Saturday, November 20, 2004

DUTCH TREAT
"If you chose radical Islam you can leave, and if you don't leave voluntarily then we will send you away"


Yeah, he may sound a little radical, but he's really not. He's figured out that toleration of your enemy is simply not an option. Perhaps he's read "Not Just Presbyterians with Turbans", or, perhaps not.

One of the most popular politicians in the Netherlands said Friday the country's democracy is under threat and called for a five-year halt to non-Western immigration in the wake of the killing of a Dutch filmmaker by a suspected Muslim radical.

"We are a Dutch democratic society. We have our own norms and values," right-wing lawmaker Geert Wilders told The Associated Press in an interview. "If you chose radical Islam you can leave, and if you don't leave voluntarily then we will send you away. This is the only message possible."

In his first interview with the foreign media since the slaying of filmmaker Theo van Gogh on Nov. 2, Wilders said his own life has been repeatedly threatened. He said he has begun living under state protection and has even had to stay away from his own home.

Wilders split with the free-market coalition partner Liberal Party two months ago because it backed the candidacy of predominantly Muslim Turkey for the European Union.

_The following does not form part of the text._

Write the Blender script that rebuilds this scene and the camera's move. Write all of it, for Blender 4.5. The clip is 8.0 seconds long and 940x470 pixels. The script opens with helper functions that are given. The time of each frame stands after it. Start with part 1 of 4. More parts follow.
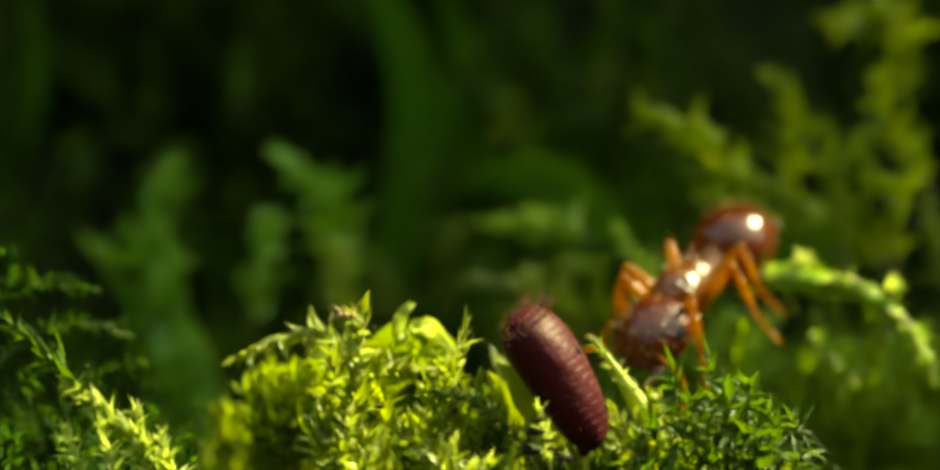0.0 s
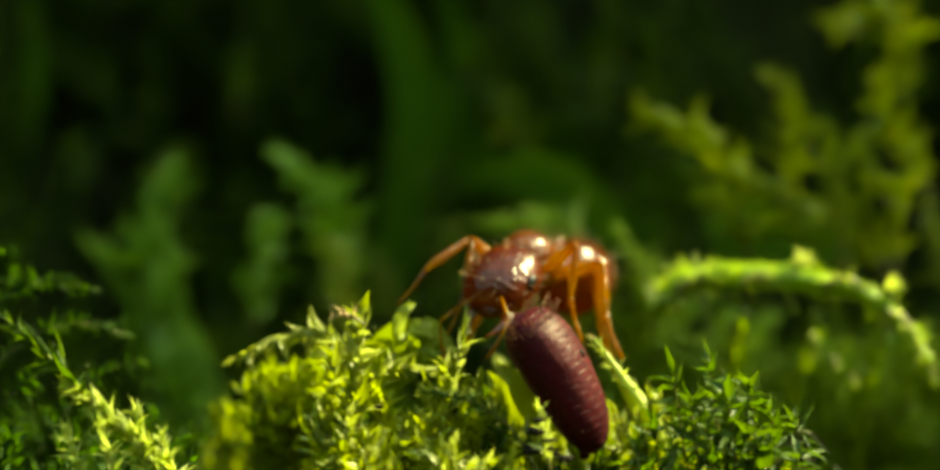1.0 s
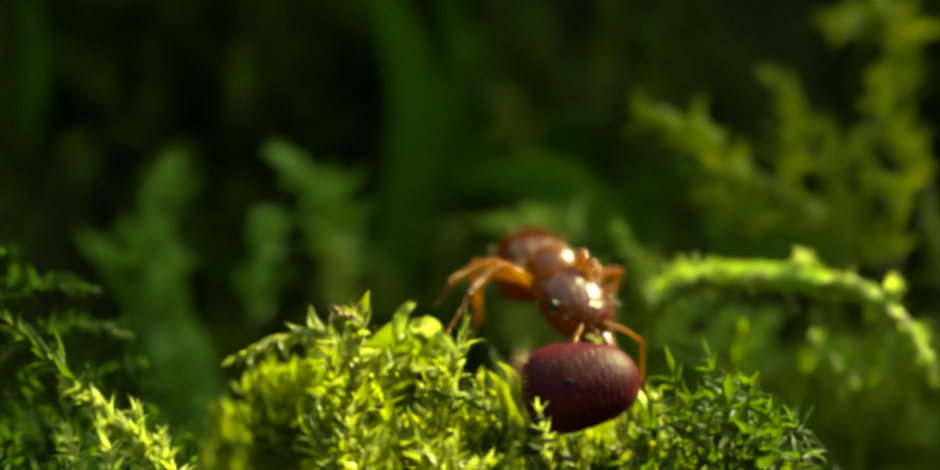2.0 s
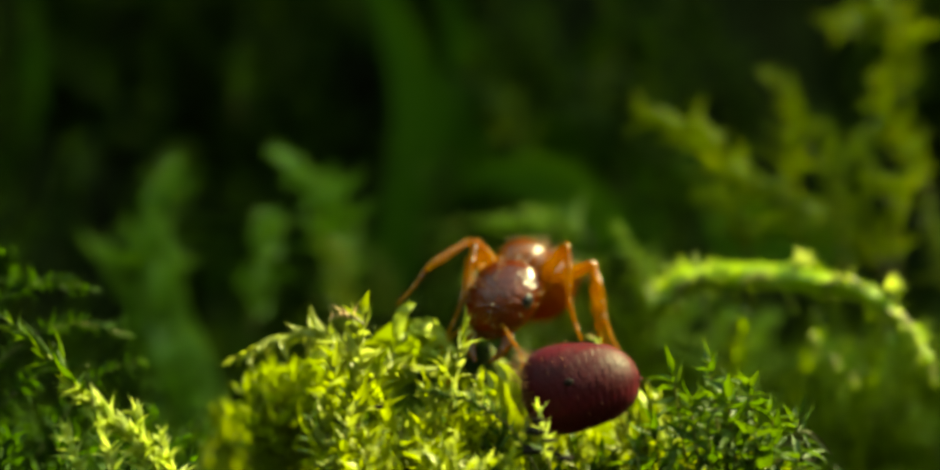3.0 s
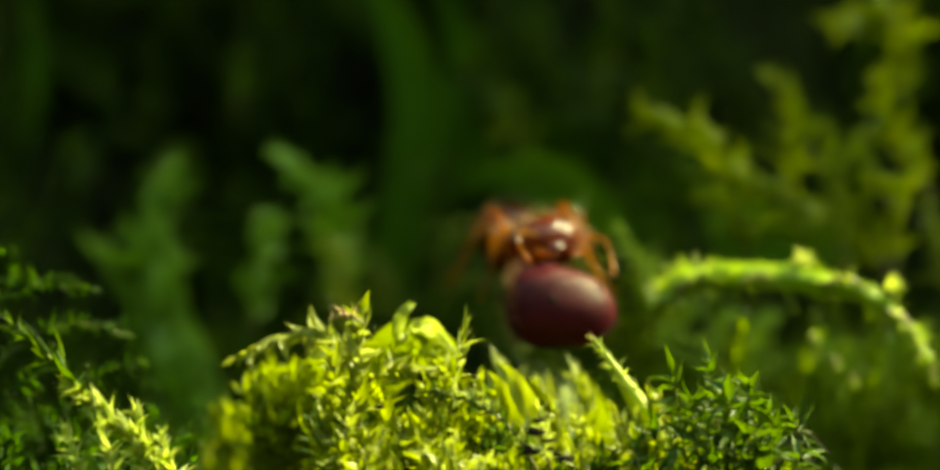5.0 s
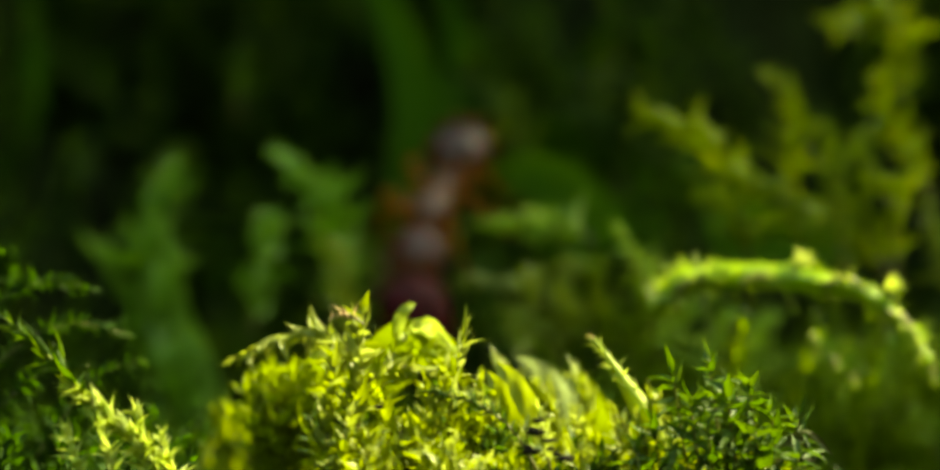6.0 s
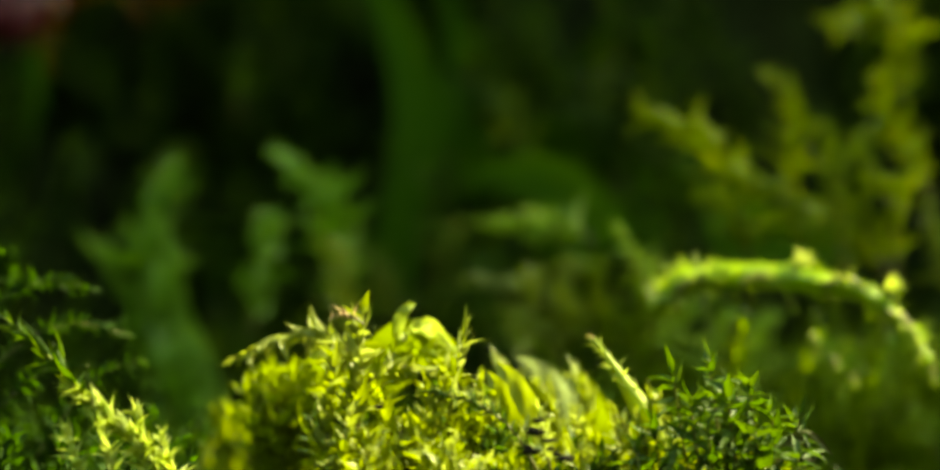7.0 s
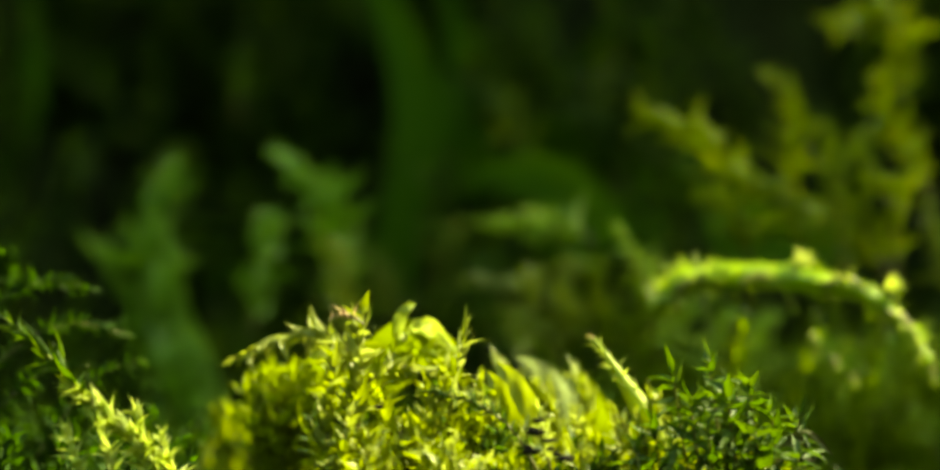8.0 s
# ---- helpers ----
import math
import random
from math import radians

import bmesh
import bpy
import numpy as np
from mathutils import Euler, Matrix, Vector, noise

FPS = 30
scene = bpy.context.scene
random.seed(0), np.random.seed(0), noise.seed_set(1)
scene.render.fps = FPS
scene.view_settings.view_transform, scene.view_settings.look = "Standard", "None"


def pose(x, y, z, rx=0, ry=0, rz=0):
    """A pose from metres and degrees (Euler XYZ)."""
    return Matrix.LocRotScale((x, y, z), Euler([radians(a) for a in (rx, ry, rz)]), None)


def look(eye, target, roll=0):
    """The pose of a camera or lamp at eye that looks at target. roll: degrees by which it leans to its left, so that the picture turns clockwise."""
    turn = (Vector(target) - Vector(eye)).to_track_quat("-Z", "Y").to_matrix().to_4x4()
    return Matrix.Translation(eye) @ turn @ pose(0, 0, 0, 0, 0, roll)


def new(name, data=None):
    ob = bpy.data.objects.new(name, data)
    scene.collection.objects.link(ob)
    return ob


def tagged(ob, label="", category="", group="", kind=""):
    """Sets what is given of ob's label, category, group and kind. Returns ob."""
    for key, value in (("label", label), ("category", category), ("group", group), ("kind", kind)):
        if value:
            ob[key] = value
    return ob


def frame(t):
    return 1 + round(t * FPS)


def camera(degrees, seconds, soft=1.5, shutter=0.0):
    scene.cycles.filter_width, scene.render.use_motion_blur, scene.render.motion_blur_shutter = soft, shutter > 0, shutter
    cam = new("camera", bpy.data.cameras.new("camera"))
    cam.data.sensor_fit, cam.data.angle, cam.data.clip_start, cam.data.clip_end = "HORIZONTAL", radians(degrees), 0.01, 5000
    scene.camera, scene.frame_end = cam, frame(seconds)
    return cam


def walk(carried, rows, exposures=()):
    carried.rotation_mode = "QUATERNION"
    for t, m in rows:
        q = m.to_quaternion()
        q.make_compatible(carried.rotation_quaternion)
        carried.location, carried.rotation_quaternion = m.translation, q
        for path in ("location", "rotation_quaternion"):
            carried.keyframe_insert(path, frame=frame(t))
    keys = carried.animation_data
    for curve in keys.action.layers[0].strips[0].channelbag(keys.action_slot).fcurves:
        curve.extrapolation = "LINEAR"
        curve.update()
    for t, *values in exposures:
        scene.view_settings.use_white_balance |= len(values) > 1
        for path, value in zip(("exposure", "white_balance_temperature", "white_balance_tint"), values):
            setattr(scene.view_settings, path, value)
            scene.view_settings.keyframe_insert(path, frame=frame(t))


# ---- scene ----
# One unit in the plan below is a millimetre; MM turns it into metres.
MM = 0.001
FOCUS = 53.4        # lens to the plane of sharpness, mm

cam = camera(20.0, 8.0, soft=3.7, shutter=0.5)
cam.data.dof.use_dof = True
cam.data.dof.focus_distance = FOCUS * MM
cam.data.dof.aperture_fstop = 45.0
cam.data.dof.aperture_blades = 0
EYE = pose(0, -FOCUS * MM, 12 * MM, 90, 0, 0)
walk(cam, [(0.0, EYE), (8.0, EYE)], exposures=[(0.0, 2.88, 13800, -28), (4.5, 2.88, 13800, -28), (6.0, 2.95, 13800, -28), (8.0, 2.97, 13800, -28)])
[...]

He formed his own conservative party, the Wilders Group, which has one seat in the 150-member parliament. But a recent poll suggested his anti-immigrant message was reverberating through the electorate, and he would win 24 seats if elections were held today -- up from 19 seats before Van Gogh's murder.

Wilders said that without swift, bold action, Islamic fundamentalism will topple the country's democratic system.

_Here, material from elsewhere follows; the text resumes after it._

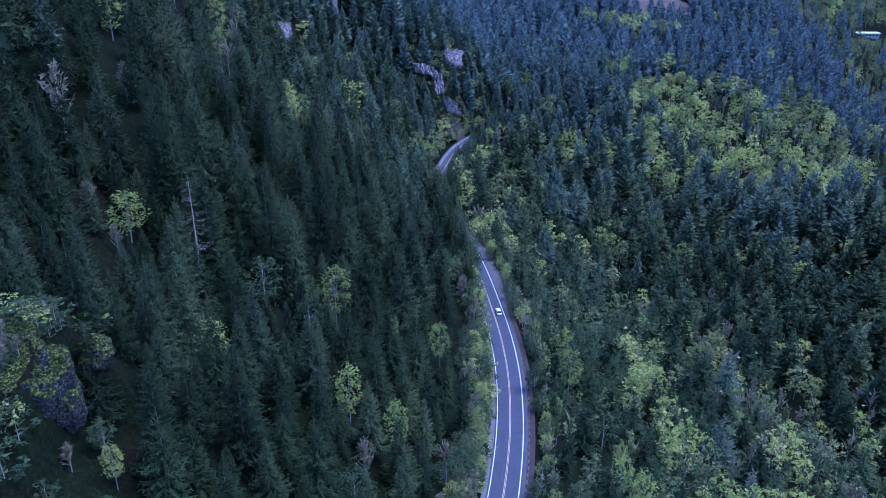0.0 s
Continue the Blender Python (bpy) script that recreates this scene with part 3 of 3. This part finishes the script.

"The Netherlands has been too tolerant to intolerant people for too long," he said. "We should not import a retarded political Islamic society to our country. There is nothing to be ashamed of to say this. It's not Islam. I speak out against the facts."

In Brussels, Belgium, European Union leaders met Friday to discuss immigration, one of Europe's most pressing and sensitive issues. EU justice and interior ministers agreed to demand that new immigrants learn the language of their adopted countries and adhere to "European values" to guide them toward better integration.

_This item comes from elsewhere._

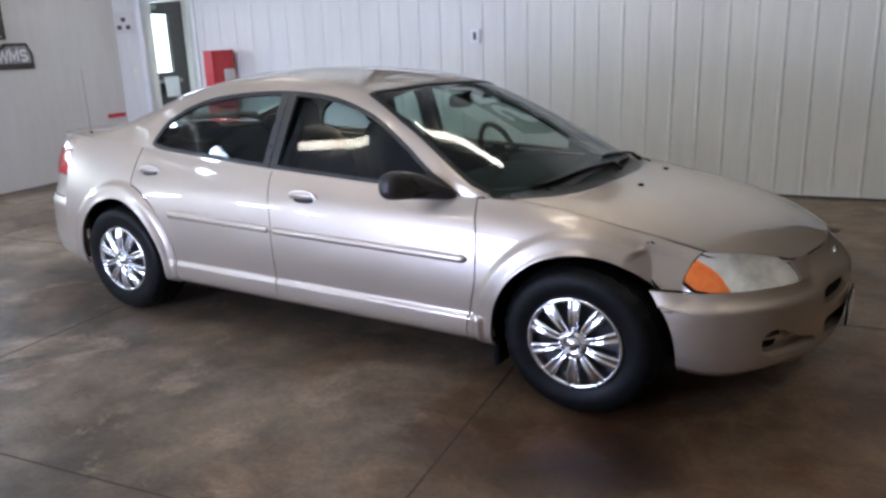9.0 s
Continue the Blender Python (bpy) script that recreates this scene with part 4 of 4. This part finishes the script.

Even as the number of immigrants arriving in Europe falls due to tougher policies, led by a sharp drop in the Netherlands, Wilders said closing the borders isn't enough. Newcomers should be forced to integrate.

"If in a mosque there is recruitment for jihad, it's not a house of prayer, it's a house of war. If it's not a house of prayer, it should be closed down," he said.

Wilders, known for his radical positions and peroxide-blond hair, has been a member of parliament since 1998. He was born and educated in the southern city Venlo, near the German border.

"I'm very tough on radical Islam. I have the toughest ideas on beating this problem and I'm proud of it. I say nothing wrong. I'm no racist, no anti-Islamist," he said.

Wilders and the police took the death threats more seriously following the slaying of Van Gogh, who had produced a television drama critical of how women are treated in some Muslim societies. The filmmaker was shot and stabbed to death, allegedly by a 26-year-old suspected Islamic extremist who holds Dutch and Moroccan citizenship.

The most recent threats were disclosed when two terror suspects, arrested Nov. 10 after a standoff in which several policemen were wounded by a hand grenade, were charged with threatening Wilders and other politicians, their lawyer said.

The latest video threat broadcast on the Internet -- in Dutch, with Arabic music in the background -- condemns Wilders for insulting Islam and offers the reward of paradise for his beheading.

Wilders' style and cause are reminiscent of Pim Fortuyn, a flamboyant political outsider who put immigration on the national agenda before the 2002 elections. Fortuyn was shot to death by an animal rights activist days before the vote, but major parties since have largely embraced his ideas.

Wilders said he is not opposed to mainstream Islam but is concerned by studies saying 10 percent of the Dutch Muslim population -- or about 100,000 people -- support radical Islamic views.

He cited a report by Dutch intelligence saying recruitment for jihad, or holy war, is taking place in as many as 20 mosques in the Netherlands, and said they should be closed and their imams, or preachers, arrested and deported.

"If we don't do anything ... we will lose the country that we have known for centuries. People don't want the Netherlands to be lost, and this is something that I get angry about and I am going to fight for, to keep the country Dutch," he said.